Indeed, covering up for Trump is clearly the aim of the three or four witnesses, out of more than 300 who are cooperating in some way, who have refused to talk with the committee. During the debate over Meadows’ contempt charge, House Democrats emphasized this point.
“If you’re making excuses to avoid cooperating with our investigation, you’re making excuses to hide the truth from the American people about what happened on Jan. 6,” said committee chairman Bennie Thompson. “You’re making excuses as part of a cover-up.”
Thompson noted that his own Republican colleagues appeared eager to parrot those excuses and were thus taking part in their own attempted cover-up for Trump, which doubles as an effort to run out the clock until the 2022 midterms, when Republicans hope to take back the House. If the plan succeeds, it is clear that they would immediately kill the Jan. 6 probe.

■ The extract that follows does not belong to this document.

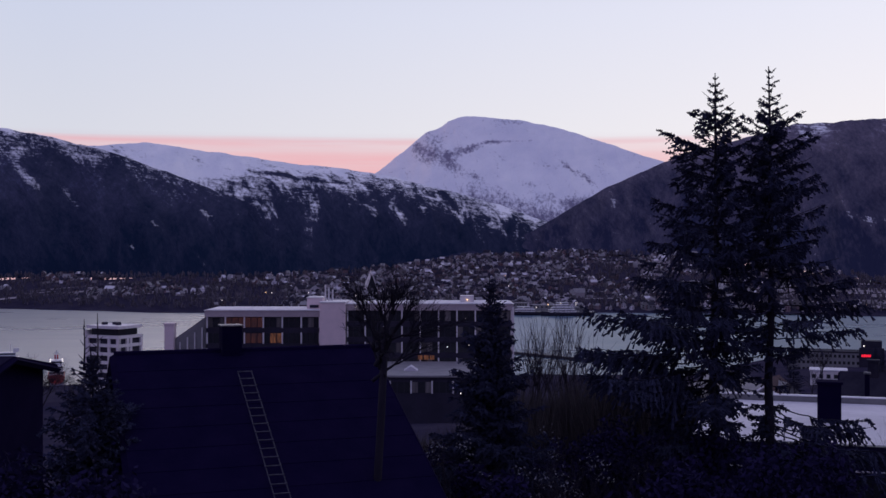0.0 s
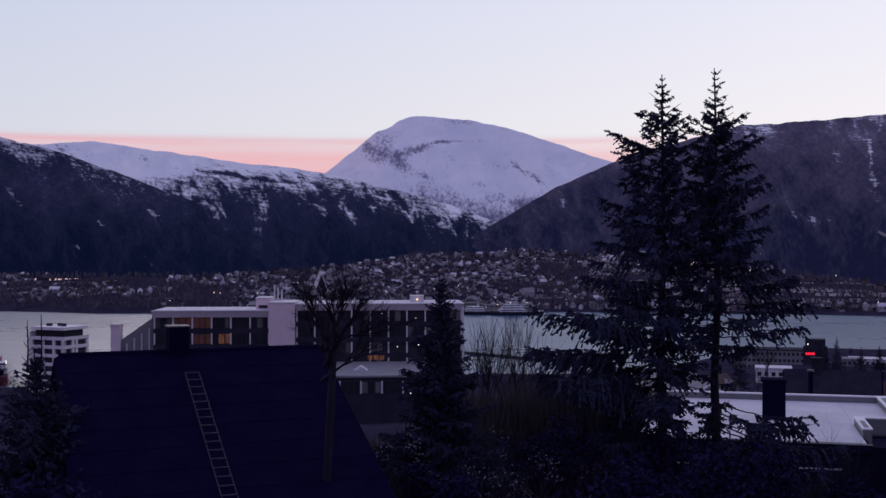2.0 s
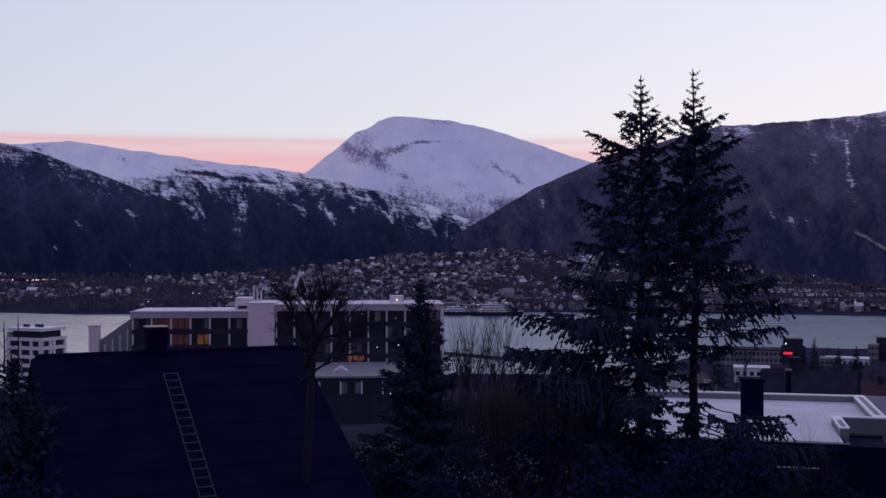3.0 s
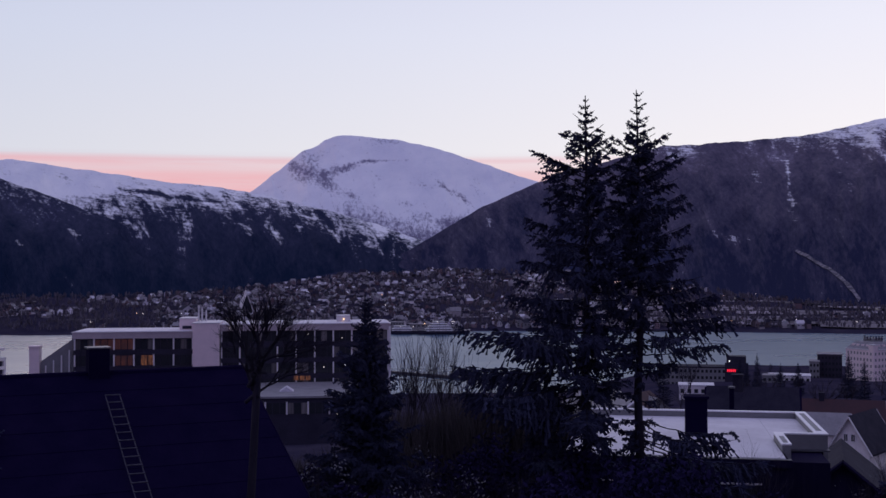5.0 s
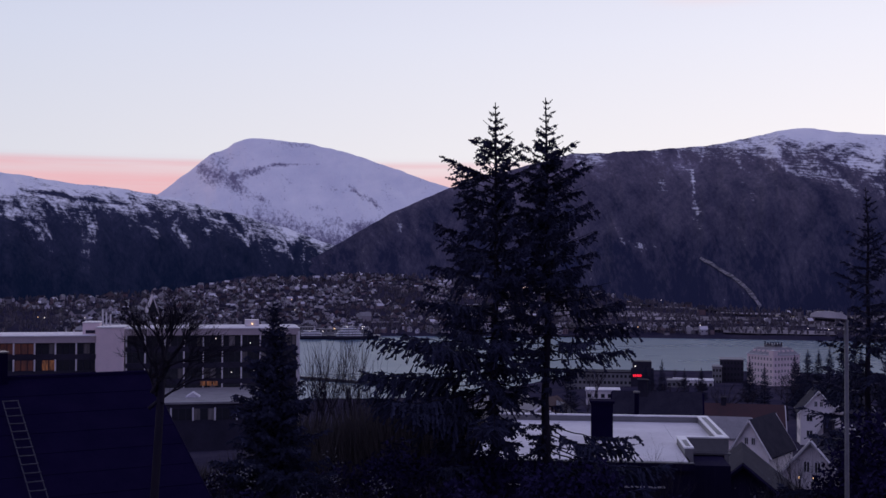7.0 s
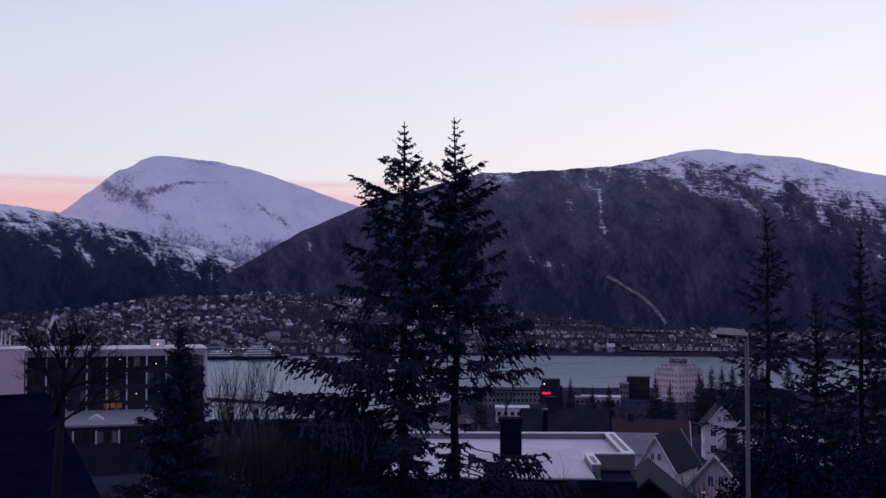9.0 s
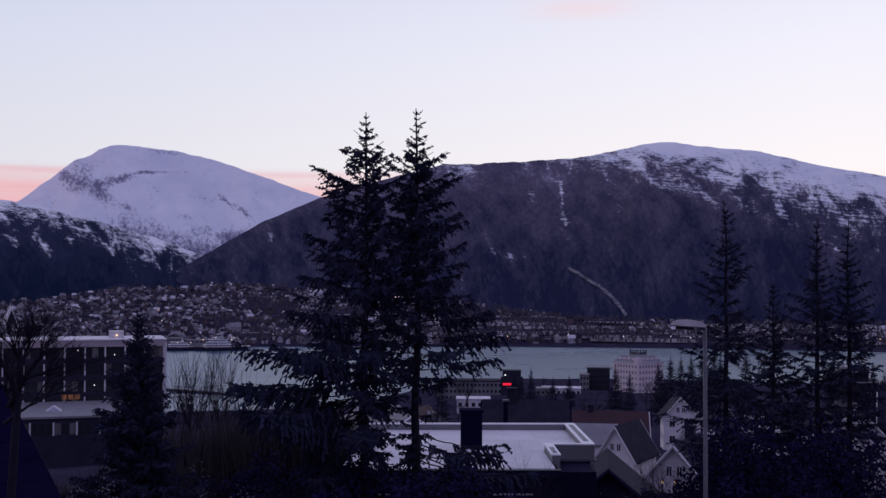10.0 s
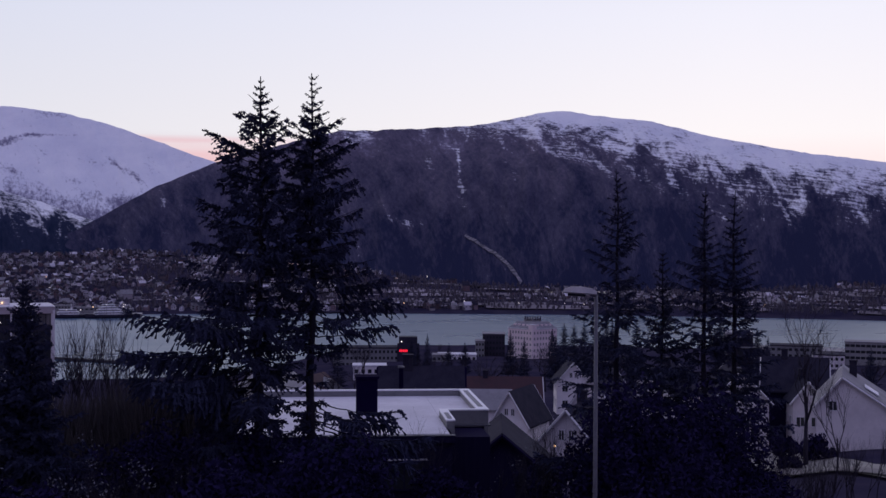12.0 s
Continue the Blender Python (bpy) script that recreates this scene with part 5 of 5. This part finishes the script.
for n in range(260):
    az, d = rng.uniform(14, 47), rng.uniform(230, 540)
    x, y = polar(az, d)
    z = ground_z(x, y)
    if z + 8 > EYE + d * math.tan(radians(-5.9)) or 18 < az < 20 and d > 360:
        continue
    town_house(x, y, z, rng.uniform(0, 180), rng.choice((0, 1, 2, 5, 5, 6)), rng.uniform(0.75, 1.0), "lower town houses")


# ---------------------------------------------------------------- town on the far shore
rng = random.Random(12)
placed = 0
far = [Shape() for _ in range(3)]
fields = Shape()
for n in range(210):
    az = rng.uniform(17, 47) if n < 170 else rng.uniform(-24, 17)
    r = far_shore(az) + rng.uniform(15, 200)
    w, l = rng.uniform(20, 70), rng.uniform(3, 14)
    pts = []
    for a, b in ((-0.5, 0), (0, -0.1), (0.5, 0), (0.5, 1), (0, 1.1), (-0.5, 1)):
        x, y = polar(az + math.degrees(a * w / r), r + b * l)
        pts.append((x, y, ground_z(x, y) + 0.5))
    fields.add(pts, [(0, 1, 2, 3, 4, 5)])
thing("far_fields", Matrix(), "pale frosted fields and yards on the far shore", "fields", kind="stuff", shape=fields, material=surface("frosted_fields", (0.20, 0.175, 0.195), (0.36, 0.325, 0.36), 0.95, 0.02, per_island=0.6, gloss=0.1))
wood = Shape()


def garden_tree(x, y, z, h, rng):
    """A leafless crown: a handful of upright twig fans round a stem."""
    w = h * rng.uniform(0.16, 0.30)
    for k in range(9):
        a, q = rng.uniform(0, math.tau), rng.uniform(0.1, 1.0)
        bx, by = x + math.cos(a) * w * q * 0.4, y + math.sin(a) * w * q * 0.4
        tx, ty, tz = x + math.cos(a) * w * q, y + math.sin(a) * w * q, z + h * (1.02 - 0.45 * q * q) * rng.uniform(0.8, 1.05)
        r = h * rng.uniform(0.05, 0.11)
        b = rng.uniform(0, math.tau)
        wood.add([(bx, by, z + h * rng.uniform(0.0, 0.25)), (tx - r * math.cos(b), ty - r * math.sin(b), (z + tz) / 2), (tx, ty, tz), (tx + r * math.cos(b), ty + r * math.sin(b), (z + tz) / 2 + 0.1 * h)], [(0, 1, 2), (0, 2, 3)])


for n in range(15500):
    az = rng.uniform(-24, 48)
    r = far_shore(az) + 12 + 560 * rng.random() ** 1.15
    x, y = polar(az, r)
    z = ground_z(x, y)
    if z > EYE + r * math.tan(radians(town_top(az))):
        continue
    dense = noise.noise(Vector((x * 0.012, y * 0.012, 3))) + 0.4 * noise.noise(Vector((x * 0.05, y * 0.05, 8))) + (0.16 if -8 < az < 16 else -0.22)
    if dense < 0 or rng.random() < 0.30 or (az > 17 and rng.random() < 0.55):
        garden_tree(x, y, z, rng.uniform(3.5, 8.5), rng)
        continue
    turn = rng.gauss(-az, 30) + rng.choice((0, 0, 90))
    size = rng.uniform(0.36, 0.66)
    if placed < 170 and z < 24 and rng.random() < 0.5:
        town_house(x, y, z, turn, rng.choice((0, 1, 3, 3, 4, 2)), size, "far shore houses")
        placed += 1
        continue
    s = rng.choice(far)
    m = pose(x, y, z, 0, 0, turn) @ Matrix.Diagonal((size * rng.uniform(0.8, 1.2), size * rng.uniform(0.8, 1.4), size * rng.uniform(0.85, 1.35), 1))
    if rng.random() < 0.03:
        m = m @ Matrix.Diagonal((2.4, 1.6, 1.5, 1))
    v = [m @ Vector(p) for p in ((-4, -5, -3), (4, -5, -3), (4, 5, -3), (-4, 5, -3), (-4, -5, 5), (4, -5, 5), (4, 5, 5), (-4, 5, 5), (0, -5, 8.6), (0, 5, 8.6),
                                 (-4.4, -5.4, 4.7), (4.4, -5.4, 4.7), (4.4, 5.4, 4.7), (-4.4, 5.4, 4.7), (0, -5.4, 8.8), (0, 5.4, 8.8))]
    s.add(v[:10], [(0, 1, 5, 8, 4), (1, 2, 6, 5), (2, 3, 7, 9, 6), (3, 0, 4, 7)], 0)
    s.add(v[10:], [(1, 2, 5, 4), (3, 0, 4, 5)], rng.choice((1, 1, 1, 1, 1, 1, 2, 2, 3)))
    for wx in (-2.0, 2.0):
        for wz in (0.2, 2.8):
            q = [m @ Vector((wx + a, -5.06, wz + b)) for a, b in ((-0.8, 0), (0.8, 0), (0.8, 1.5), (-0.8, 1.5))]
            s.add(q, [(0, 1, 2, 3)], 4)
        q = [m @ Vector((4.06, wx * 1.3 + a, 1.6 + b)) for a, b in ((-0.8, 0), (0.8, 0), (0.8, 1.6), (-0.8, 1.6))]
        s.add(q, [(0, 1, 2, 3)], 4)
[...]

Ultimately, in debating against the contempt referral, Republicans put members of the extremist Freedom Caucus—to which Meadows belonged when he was in Congress—front and center. The GOP’s most radical members were the face of the defense of Meadows.
Indiana Rep. Jim Banks, whom House Speaker Nancy Pelosi rejected from the committee for his comments diminishing the Jan. 6 attack, led the GOP response, with QAnon conspiracist Marjorie Taylor Greene sitting right behind him.
Banks accused the committee investigating the scope of the greatest attack on our nation’s Capitol in 200 years of “secret snooping, harassment, contempt for the rules of Congress, criminalization of dissent … and [putting] their opponents in jail.”
Republicans further complained that the committee hadn’t been properly impaneled, because House Minority Leader Kevin McCarthy pulled the remaining Republican-selected members off the committee after Pelosi refused to seat Banks and fellow Jan. 6 denier Jim Jordan. If refusing to sit on a committee made it invalid, of course, that would give the minority veto power over any action of any congressional committee by merely boycotting it. That’s not how it works.
“This isn’t nitpicking,” Banks demanded, as he complained of the lack of Republican members—other than Reps. Adam Kinzinger and Liz Cheney—caused by his own party’s boycott. These complaints very much are nitpicking. But boycotting and complaining are all most House Republicans have ever offered in response to the incontrovertible horror the president unleashed on Jan. 6.
Their presentations quickly devolved into a series of attempts to derail the discussion over technicalities. Rep. Scott Perry caused a 45-minute interruption by claiming that House Majority Leader Steny Hoyer had disparaged Banks in an unparliamentary manner by saying his Republican colleague was “fearing the truth.” Republicans pushed for Hoyer’s remarks to be stricken from the record. The request was denied, which became another point of grievance, with Jordan whining, “They just said a naval veteran is afraid of the truth.”
Indeed, though, Rep. Andy Biggs closed out the Republican defense of Meadows by arguing another technicality—the false claim that the committee does not have any plausible legislative purpose—while at the same time admitting that, yes, his side does not want the truth to come out.
“You can’t have a committee to find out what happened because you’re interested. You can’t do that. And that is what you are doing,” Biggs moaned.
By diminishing the attempted fact-finding, Republican members of Congress are once again saying they don’t care about what happened on Jan. 6. While accountability for Meadows and others will not convince a Trump-enthralled party to change its ways, perhaps it will make the next attempted coup a bit more difficult.